Editorial: About Your Premiums
Copyright by The New York Times
Published: September 24, 2010
http://www.nytimes.com/2010/09/25/opinion/25sat1.html?ref=opinion
With health insurers jacking up their premiums by double-digit amounts for people who buy their own policies, Republicans have been predictably eager to blame health care reform. Consumers, and voters, beware.
If your premiums are spiking suddenly, you can blame economic reality. The cost of medical care continues to soar upward, and the recession led many healthy people to drop coverage, leaving less-healthy enrollees who cost more to insure.
As for health care reform, the major elements, and major costs, don’t even kick in until 2014. The only provisions with the potential to affect premiums right now are a handful of consumer protections that are popular with the public, and not especially costly to implement.
Starting this week, insurers are prohibited from setting lifetime limits and restricted in setting annual limits on what they will pay for care, banned from rescinding policies after a beneficiary becomes sick and prohibited from excluding children with preexisting conditions. The new rules will also allow dependents up to the age of 26 to remain on their parents’ policies; preventive care will be provided without cost sharing; and there are new processes to appeal insurance company decisions. The critics aren’t saying anything about the huge value of those immediate benefits.
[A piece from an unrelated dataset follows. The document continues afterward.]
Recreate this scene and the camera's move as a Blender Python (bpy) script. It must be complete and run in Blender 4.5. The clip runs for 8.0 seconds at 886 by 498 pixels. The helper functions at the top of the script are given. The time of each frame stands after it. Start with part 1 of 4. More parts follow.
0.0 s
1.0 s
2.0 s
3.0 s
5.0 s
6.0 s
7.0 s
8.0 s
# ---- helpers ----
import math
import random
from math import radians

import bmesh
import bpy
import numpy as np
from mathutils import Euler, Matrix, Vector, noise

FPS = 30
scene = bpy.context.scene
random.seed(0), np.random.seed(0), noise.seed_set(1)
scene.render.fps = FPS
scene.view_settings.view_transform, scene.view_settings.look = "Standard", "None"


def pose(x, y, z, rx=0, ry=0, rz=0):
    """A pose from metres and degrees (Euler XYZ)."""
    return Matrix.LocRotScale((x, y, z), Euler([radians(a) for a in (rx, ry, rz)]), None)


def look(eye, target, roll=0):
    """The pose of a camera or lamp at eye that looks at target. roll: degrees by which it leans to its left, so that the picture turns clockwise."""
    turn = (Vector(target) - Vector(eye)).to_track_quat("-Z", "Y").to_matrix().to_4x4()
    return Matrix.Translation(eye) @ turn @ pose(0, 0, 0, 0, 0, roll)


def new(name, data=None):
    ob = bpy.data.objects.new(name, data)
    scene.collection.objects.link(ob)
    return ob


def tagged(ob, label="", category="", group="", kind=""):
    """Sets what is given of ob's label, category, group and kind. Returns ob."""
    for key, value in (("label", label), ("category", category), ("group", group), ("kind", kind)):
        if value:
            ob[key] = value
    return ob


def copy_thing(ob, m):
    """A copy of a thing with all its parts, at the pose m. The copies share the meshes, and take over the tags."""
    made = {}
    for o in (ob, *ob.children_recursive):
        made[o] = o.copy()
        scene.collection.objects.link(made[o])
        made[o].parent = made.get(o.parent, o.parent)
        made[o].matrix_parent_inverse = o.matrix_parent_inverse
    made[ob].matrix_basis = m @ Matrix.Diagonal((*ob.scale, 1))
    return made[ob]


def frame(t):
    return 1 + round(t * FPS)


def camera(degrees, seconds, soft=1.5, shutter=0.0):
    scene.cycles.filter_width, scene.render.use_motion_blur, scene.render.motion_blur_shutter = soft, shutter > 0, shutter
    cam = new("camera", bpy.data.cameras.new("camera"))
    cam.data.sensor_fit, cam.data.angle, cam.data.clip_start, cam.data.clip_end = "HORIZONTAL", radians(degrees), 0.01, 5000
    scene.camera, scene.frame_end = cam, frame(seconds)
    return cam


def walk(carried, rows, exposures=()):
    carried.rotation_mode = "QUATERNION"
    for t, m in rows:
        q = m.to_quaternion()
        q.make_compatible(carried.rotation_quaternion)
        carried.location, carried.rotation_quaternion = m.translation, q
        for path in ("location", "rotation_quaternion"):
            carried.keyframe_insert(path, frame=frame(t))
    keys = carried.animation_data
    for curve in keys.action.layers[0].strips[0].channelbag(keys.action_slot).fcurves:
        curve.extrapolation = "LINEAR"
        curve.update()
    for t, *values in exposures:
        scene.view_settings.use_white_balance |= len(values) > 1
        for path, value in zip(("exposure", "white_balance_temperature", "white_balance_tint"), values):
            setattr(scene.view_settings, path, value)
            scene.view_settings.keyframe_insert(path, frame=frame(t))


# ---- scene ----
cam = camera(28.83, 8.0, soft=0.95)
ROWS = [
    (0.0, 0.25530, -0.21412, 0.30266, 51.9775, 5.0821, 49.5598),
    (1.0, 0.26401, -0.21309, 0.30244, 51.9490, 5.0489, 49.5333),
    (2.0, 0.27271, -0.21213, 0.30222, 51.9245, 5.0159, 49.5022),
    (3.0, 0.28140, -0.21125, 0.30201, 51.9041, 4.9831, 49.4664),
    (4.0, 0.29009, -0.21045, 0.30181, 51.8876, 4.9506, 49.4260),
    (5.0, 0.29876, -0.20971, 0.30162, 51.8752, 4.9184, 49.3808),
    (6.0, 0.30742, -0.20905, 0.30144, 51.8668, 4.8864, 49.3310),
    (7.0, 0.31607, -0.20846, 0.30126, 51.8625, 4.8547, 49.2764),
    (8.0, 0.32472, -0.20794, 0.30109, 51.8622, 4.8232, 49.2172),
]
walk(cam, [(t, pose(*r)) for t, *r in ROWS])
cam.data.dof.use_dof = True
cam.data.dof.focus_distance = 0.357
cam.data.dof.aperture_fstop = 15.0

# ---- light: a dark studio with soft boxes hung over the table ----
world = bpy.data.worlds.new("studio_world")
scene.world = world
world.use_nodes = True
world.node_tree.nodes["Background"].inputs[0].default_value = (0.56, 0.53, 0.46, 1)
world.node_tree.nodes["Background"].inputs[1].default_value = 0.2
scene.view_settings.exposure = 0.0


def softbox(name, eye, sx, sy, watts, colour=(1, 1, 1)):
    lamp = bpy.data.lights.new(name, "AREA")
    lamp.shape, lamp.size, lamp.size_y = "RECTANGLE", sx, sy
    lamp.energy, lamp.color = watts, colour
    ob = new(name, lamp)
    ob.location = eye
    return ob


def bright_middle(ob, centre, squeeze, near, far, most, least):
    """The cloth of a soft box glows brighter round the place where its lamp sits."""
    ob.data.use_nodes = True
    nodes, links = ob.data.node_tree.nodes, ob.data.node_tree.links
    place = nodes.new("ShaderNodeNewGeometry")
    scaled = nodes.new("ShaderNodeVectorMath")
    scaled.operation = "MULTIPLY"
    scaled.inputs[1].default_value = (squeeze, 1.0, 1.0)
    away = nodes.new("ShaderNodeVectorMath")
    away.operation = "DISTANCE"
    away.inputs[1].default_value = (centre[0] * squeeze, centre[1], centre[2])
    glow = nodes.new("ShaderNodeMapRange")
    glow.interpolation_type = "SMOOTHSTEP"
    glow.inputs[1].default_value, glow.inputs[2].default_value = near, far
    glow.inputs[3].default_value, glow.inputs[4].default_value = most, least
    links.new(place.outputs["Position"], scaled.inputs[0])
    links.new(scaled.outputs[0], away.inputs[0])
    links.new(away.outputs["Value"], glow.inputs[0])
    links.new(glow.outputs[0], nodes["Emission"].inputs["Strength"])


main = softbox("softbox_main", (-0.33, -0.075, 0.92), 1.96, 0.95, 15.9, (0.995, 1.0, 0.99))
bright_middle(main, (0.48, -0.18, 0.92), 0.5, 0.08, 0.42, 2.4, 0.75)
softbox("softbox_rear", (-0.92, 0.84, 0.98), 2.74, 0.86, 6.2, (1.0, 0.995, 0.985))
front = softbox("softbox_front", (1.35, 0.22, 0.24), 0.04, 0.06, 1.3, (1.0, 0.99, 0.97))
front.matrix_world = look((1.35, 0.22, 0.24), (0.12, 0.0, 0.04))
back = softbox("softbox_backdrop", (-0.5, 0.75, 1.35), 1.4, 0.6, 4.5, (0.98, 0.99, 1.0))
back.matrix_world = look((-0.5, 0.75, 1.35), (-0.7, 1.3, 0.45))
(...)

These new requirements do impose some new costs on insurers, but they certainly can’t be blamed for the double-digit increases many insurers have been seeking. If you listen closely to the insurers, they admit that.
The Department of Health and Human Services estimates that the average premium increase to pay for the new benefits should be about 1 percent to 2 percent, roughly consistent with an independent evaluation by the Urban Institute. If those estimates are optimistic, they are unlikely to be off by much. A Wall Street Journal analysis found insurers in various states seeking increases of 1 percent to 9 percent to pay for the new requirements and often even more to cover rising medical costs.
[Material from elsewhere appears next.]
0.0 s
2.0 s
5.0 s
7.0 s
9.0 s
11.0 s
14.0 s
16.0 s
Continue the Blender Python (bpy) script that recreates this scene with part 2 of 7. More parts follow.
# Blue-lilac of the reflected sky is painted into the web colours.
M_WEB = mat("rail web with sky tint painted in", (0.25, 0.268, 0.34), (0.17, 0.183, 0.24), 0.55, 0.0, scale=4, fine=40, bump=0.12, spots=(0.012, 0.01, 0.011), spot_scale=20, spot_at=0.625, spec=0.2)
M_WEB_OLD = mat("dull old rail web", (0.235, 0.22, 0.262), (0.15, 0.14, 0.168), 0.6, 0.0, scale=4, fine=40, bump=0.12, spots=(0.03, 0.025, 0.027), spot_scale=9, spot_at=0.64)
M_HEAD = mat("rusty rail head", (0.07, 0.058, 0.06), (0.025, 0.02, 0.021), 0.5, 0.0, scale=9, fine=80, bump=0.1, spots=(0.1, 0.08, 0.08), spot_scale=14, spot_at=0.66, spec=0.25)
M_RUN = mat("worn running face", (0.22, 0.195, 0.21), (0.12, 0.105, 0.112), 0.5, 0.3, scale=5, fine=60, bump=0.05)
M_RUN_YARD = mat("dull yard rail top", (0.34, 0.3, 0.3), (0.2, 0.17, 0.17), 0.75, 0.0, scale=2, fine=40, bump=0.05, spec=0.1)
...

Some of the largest health insurers created a stir this week when they announced that they will no longer issue new child-only policies to people who buy their own policies. They were worried that, with no immediate mandate that every child carry insurance, parents would hang back until their children got sick.
It is disappointing but less draconian than it seems.
The market for child-only policies is small, and such children can still be covered through family policies, public programs for low-income people and new high-risk pools. The problem should disappear in 2014 when everyone will be required to carry insurance.
Not all the news about the insurers is bad. As Reed Abelson reported in The Times on Thursday, some companies are preparing to meet the challenge of reform by upgrading information technology systems, training employees and reducing overhead costs. Of course, the critics of health care reform aren’t mentioning that either.